Here at Closetbox, we geek out on the science of storage, so let’s dig a little deeper.

  • First a primer: A row of seats at Coors Field, where the Rockies play, are denoted as sitting at exactly 5,280 feet, or a Mile High. That’s a reminder that Denver’s air is 20 percent less dense than air at sea level, which means batted balls can travel further and how Coors Field has become known as a hitter’s heaven. The balls stored in a humidifier, which is legal under the MLB rules, are denser and a little bit larger.
  • By storing balls in humidors, the Rockies have reduced the distance fly balls travel by about 3 to 4 feet, according to John Bohn, an associate research professor in physics at the University of Colorado, and Ed Meyer, a former doctoral candidate at the time of the study. The Nov. 2008 study was funded by a grant from the National Science Foundation and it was published in the American Journal of Physics.
  • Since many home runs just barely make it over the fence, decreasing the distance of fly balls by 3 to 4 feet could reduce the number of home runs scored in the park by 20 percent er game, according to Bohn.
  • But, prior to employing humidors, pitchers in Coors Field had complained about how slippery balls were. “An intriguing possibility is that the humidified balls are easier to grip, allowing pitchers to put a greater spin on a humid ball than on a dry one,” Bohn says. Prior to the humidors, pitchers dreaded throwing in Denver because the thin air was blamed for the lack of break of a curveball or slider, Bohn said.
  • Another scientist, Alan Nathan, professor emeritus of physics at the University of Illinois at Urbana-Champaign, though, makes a point that the humidors could have even a bigger effect. For the first seven seasons at Coors, Nathan points out, there were 3.20 home runs hit per game compared to 1.93 per Rockies away game. When the Rockies began storing their baseballs in a humidor at 50 percent relative humidity, compared to the more typical 30 percent humidity in Denver, the ratio decreased. From 2002 to 2010, the home run hits per game went down to 2.39, which is a 25 percent reduction.

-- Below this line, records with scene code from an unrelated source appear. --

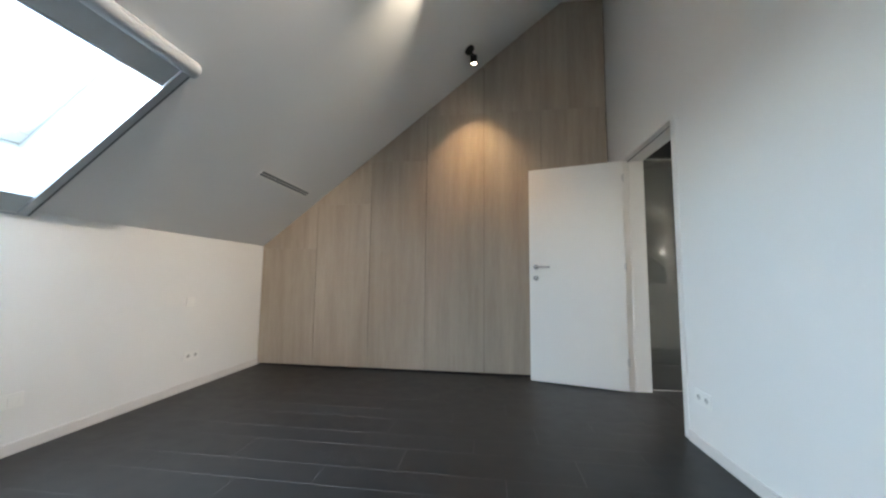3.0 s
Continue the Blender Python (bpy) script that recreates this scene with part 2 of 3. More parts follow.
def box(x0, y0, z0, x1, y1, z1, bevel=0.0, bm=None):
    bm = bm or bmesh.new()
    geo = bmesh.ops.create_cube(bm, size=1.0)["verts"]
    for v in geo:
        v.co = ((x0 + x1) / 2 + v.co.x * abs(x1 - x0), (y0 + y1) / 2 + v.co.y * abs(y1 - y0), (z0 + z1) / 2 + v.co.z * abs(z1 - z0))
    if bevel:
        edges = list({e for v in geo for e in v.link_edges})
        bmesh.ops.bevel(bm, geom=edges, offset=bevel, segments=2, profile=0.5, affect="EDGES")
    return bm


def prism(points, axis, a, b, bm=None):
    """A flat outline drawn in the two other axes, drawn out along axis from a to b."""
    bm = bm or bmesh.new()

    def at(p, d):
        return {"x": (d, p[0], p[1]), "y": (p[0], d, p[1]), "z": (p[0], p[1], d)}[axis]
    lo = [bm.verts.new(at(p, a)) for p in points]
    hi = [bm.verts.new(at(p, b)) for p in points]
    bm.faces.new(lo)
    bm.faces.new(hi[::-1])
    for i in range(len(points)):
        j = (i + 1) % len(points)
        bm.faces.new((lo[i], hi[i], hi[j], lo[j]))
    return bm


def rod(p, q, r, r2=None, n=20, bm=None):
    bm = bm or bmesh.new()
    p, q = Vector(p), Vector(q)
    m = Matrix.Translation((p + q) / 2) @ (q - p).to_track_quat("Z", "Y").to_matrix().to_4x4()
    bmesh.ops.create_cone(bm, cap_ends=True, segments=n, radius1=r, radius2=r if r2 is None else r2, depth=(q - p).length, matrix=m)
    return bm


def lathe(profile, n=28, m=Matrix.Identity(4), bm=None):
    """Turned about z from (radius, height) pairs."""
    bm = bm or bmesh.new()
    rings = []
    for r, h in profile:
        rings.append([bm.verts.new(m @ Vector((r * math.cos(2 * math.pi * k / n), r * math.sin(2 * math.pi * k / n), h))) for k in range(n)])
    for a, b in zip(rings, rings[1:]):
        for k in range(n):
            bm.faces.new((a[k], a[(k + 1) % n], b[(k + 1) % n], b[k]))
    bm.faces.new(rings[0][::-1])
    bm.faces.new(rings[-1])
    return bm


def structure(name, bm, material, label, category):
    return tagged(part(name, bm, material), label, category, kind="structure")


def clip(points, a, b, c):
    """The part of an outline where a*u + b*v <= c."""
    out = []
    for i, p in enumerate(points):
        q = points[(i + 1) % len(points)]
        dp, dq = a * p[0] + b * p[1] - c, a * q[0] + b * q[1] - c
        if dp <= 0:
            out.append(p)
        if dp * dq < 0:
            k = dp / (dp - dq)
            out.append((p[0] + k * (q[0] - p[0]), p[1] + k * (q[1] - p[1])))
    return out


# ---- walls ----
def wall(name, outline, axis, a, b, label, material=PAINT):
    return structure(name, prism(outline, axis, a, b), material, label, "wall")


wall("wall_east", [(YC, -0.1), (D_Y0 - 0.02, -0.1), (D_Y0 - 0.02, D_Z + 0.02), (D_Y1 + 0.02, D_Z + 0.02), (D_Y1 + 0.02, -0.1),
                   (YT + 0.1, -0.1), (YT + 0.1, RIDGE), (YC, RIDGE)], "x", XE, XE2,
     "white painted wall between bedroom and bathroom with a doorway")
wall("wall_west", [(YS, -0.1), (YN + 0.72, -0.1), (YN + 0.72, KNEE), (YS, KNEE)], "x", XW - 0.14, XW, "low white painted knee wall under the roof")
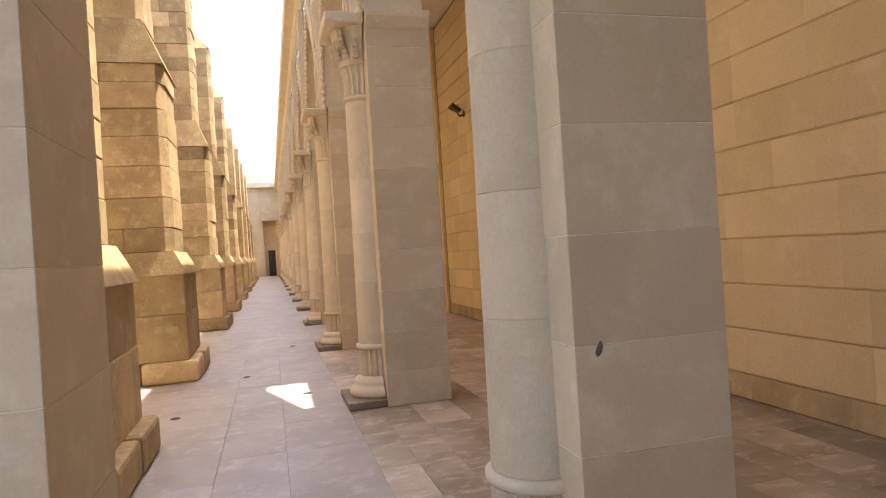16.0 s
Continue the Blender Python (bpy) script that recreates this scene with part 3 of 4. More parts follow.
lamp = make_lamp()
spots = [pose(WALL_W + 0.018, y, 4.42, 0, 0, 90) for y in (5.38, 9.3, 13.28, 17.2)] + [pose(WALL_S + 0.018, y, 4.40, 0, 0, 90) for y in [-2.56, -6.5] + [-10.5 - BAY * k for k in range(10)]]
spots += [pose(x, WALL_N - 0.018, 4.30) for x in (-13.76, -9.77, -5.93, -2.01, 1.91, 5.82)]
lamp.matrix_world = pose(WALL_W + 0.018, 1.38, 4.42, 0, 0, 90)
for m in spots:
    copy_thing(lamp, m)

# ---- fountain ----
GX, GY = 0.08, -0.20           # origin of the garden's own grid
garden_at = lambda x, y, z=0, turn=0: pose(x + GX, y + GY, z, 0, 0, turn)
FX, FY = -0.26, 7.37
BASINBROWN = stone("dark_brown_stone", (0.20, 0.135, 0.085), (0.13, 0.085, 0.055), (0.27, 0.20, 0.135), stain=3.0)
fountain = thing("fountain", garden_at(FX, FY), "two-tiered pale limestone fountain in a round dry basin", "fountain")
part("basin_step", lathe([(2.38, 0.0), (2.40, 0.02), (2.40, 0.06), (2.37, 0.075), (2.30, 0.12), (2.12, 0.19), (1.95, 0.22), (1.90, 0.24)], 96), FOUNT, fountain, "rounded base step", smooth=True)
part("basin_wall", lathe([(1.95, 0.215), (1.91, 0.26), (1.90, 0.36), (1.93, 0.40), (2.04, 0.425), (2.10, 0.455), (2.12, 0.50), (2.10, 0.545), (2.05, 0.57), (2.0, 0.575)], 96), FOUNT, fountain, "curved outer basin wall", smooth=True)
part("basin_lining", lathe([(1.54, 0.10), (1.505, 0.12), (1.495, 0.60)], 96), BASINBROWN, fountain, "dark brown inner basin wall", smooth=True)
bm = lathe([(1.50, 0.60), (1.50, 0.655), (1.52, 0.66), (1.99, 0.66), (2.01, 0.65), (2.01, 0.58), (1.99, 0.575)], 96)
bm.faces.ensure_lookup_table()
bmesh.ops.delete(bm, geom=[f for f in bm.faces if len(f.verts) > 4], context="FACES_ONLY")
part("basin_rim", bm, FOUNT, fountain, "flat stone rim of the basin")
part("basin_floor", lathe([(1.56, 0.08), (1.56, 0.13), (0.0, 0.13)], 64), BASINBROWN, fountain, "dark brown dry basin floor")
part("pedestal", lathe([(0.46, 0.13), (0.46, 0.90), (0.445, 0.92), (0.445, 0.936)], 8, 22.5, 382.5), FOUNT, fountain, "octagonal stone pedestal")
part("lower_stem", lathe([(0.33, 0.90), (0.34, 0.95), (0.27, 1.0), (0.23, 1.10), (0.26, 1.20), (0.31, 1.27)], 120, flutes=12, depth=0.3), FOUNT, fountain, "fluted lower stem")
part("lower_bowl", lathe([(0.22, 1.25), (0.36, 1.27), (0.50, 1.33), (0.60, 1.42), (0.625, 1.46)], 200, flutes=20, depth=0.27), FOUNT, fountain, "lobed lower bowl")
bm = lathe([(0.57, 1.455), (0.605, 1.475), (0.605, 1.515), (0.58, 1.53), (0.53, 1.52), (0.45, 1.44), (0.0, 1.42)], 96)
for k in range(20):
    a = k * math.tau / 20
    bmesh.ops.create_icosphere(bm, subdivisions=2, radius=0.082, matrix=Matrix.Translation((0.575 * math.cos(a), 0.575 * math.sin(a), 1.485)) @ Matrix.Diagonal((1, 1, 0.72, 1)))
part("lower_rim", bm, FOUNT, fountain, "scalloped rim of the lower bowl", smooth=True)
part("upper_stem", lathe([(0.20, 1.42), (0.20, 1.58), (0.15, 1.66), (0.165, 1.76), (0.20, 1.82), (0.20, 1.87)], 96, flutes=10, depth=0.14), FOUNT, fountain, "fluted upper stem")
part("upper_bowl", lathe([(0.18, 1.85), (0.30, 1.87), (0.40, 1.93), (0.46, 2.03), (0.47, 2.08)], 224, flutes=28, depth=0.25), FOUNT, fountain, "lobed upper bowl")
part("upper_rim", lathe([(0.46, 2.075), (0.52, 2.09), (0.54, 2.12), (0.54, 2.15), (0.52, 2.165), (0.44, 2.15), (0.0, 2.12)], 72), FOUNT, fountain, "plain rim of the upper bowl", smooth=True)
part("bud", lathe([(0.17, 2.12), (0.165, 2.25), (0.14, 2.3), (0.15, 2.42), (0.165, 2.46), (0.06, 2.47)], 96, flutes=8, depth=0.28), FOUNT, fountain, "carved lotus bud")
part("finial", lathe([(0.06, 2.45), (0.10, 2.50), (0.135, 2.56), (0.135, 2.60), (0.09, 2.66), (0.06, 2.68), (0.09, 2.72), (0.10, 2.74), (0.05, 2.78), (0.03, 2.84), (0.0, 2.90)], 48, flutes=10, depth=0.08), FOUNT, fountain, "carved finial")

for ob in fountain.children:                    # the tower stands on the pedestal
    if ob.name.split(".")[0] in ("lower_stem", "lower_bowl", "lower_rim", "upper_stem", "upper_bowl", "upper_rim", "bud", "finial"):
        ob.location.z = 0.035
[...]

Do we have you re-thinking your sports storage solutions? While we can’t promise you’ll pitch a better game at the company picnic if you store the game balls in a humidor, we can offer you some storage solutions from the pros to keep your gear more organized.


  • Your garage is your basecamp for all sporting adventures. Maybe you’re coaching your daughter’s soccer team and have a stash of orange cones for agility drills, plus the family’s fleet of mountain bikes and an array of skiing and snowboarding gear. Is there even room for the cars? Let Closetbox store your out-of-season gear. For example, we can store your winter sporting equipment in the summer so you’ve got room for all the gear you need for your summer adventures. If it’s basketball season, let us hold on to all the football gear.
  • When you’re setting up an organization system in your garage, skip over the plastic sports organizing systems, suggests Ben Soreff of House to Home Organizing in Norwalk, Conn. They tend to be flimsy and tip over. “We recommend simply using a 5-gallon bucket or even a tall trash can to store hockey sticks, baseball bats and fishing poles,” Soreff says. “We want the system to be easy since when kids run back in for dinner, they usually leave the sports equipment all over the lawn and driveway.” Balls can go in clear bins, he suggests, and rollerblades can be placed on shelves.
  • Got some baseball and softball players in your household? Head to the local liquor store and pick up cardboard boxes that liquor was originally shipped in, suggests Stacey Agin Murray, a professional organizer with Organized Artistry in Fair Lawn, New Jersey. (Aside from working with clients, she has two boys ages 7 and 11 and gets a ton of practice organizing their sporting gear). She suggests finding a box with the separators left inside (which once was used to store bottles in the box). You can place a bat in each hole, and then the sections can be used to store loose or packaged tennis balls, baseballs, softballs, etc., Murray says.
  • “Grouping ‘like’ with ‘like’ is a basic organizing principle,” Murray says. “It makes perfect sense for sporting equipment.” For example, all tennis rackets and balls should be kept together in one spot. All ski equipment gets housed together, Murray says. “Organizing ‘like’ with ‘like’ sporting equipment makes it easier to find when you’re getting ready for a practice or tournament.”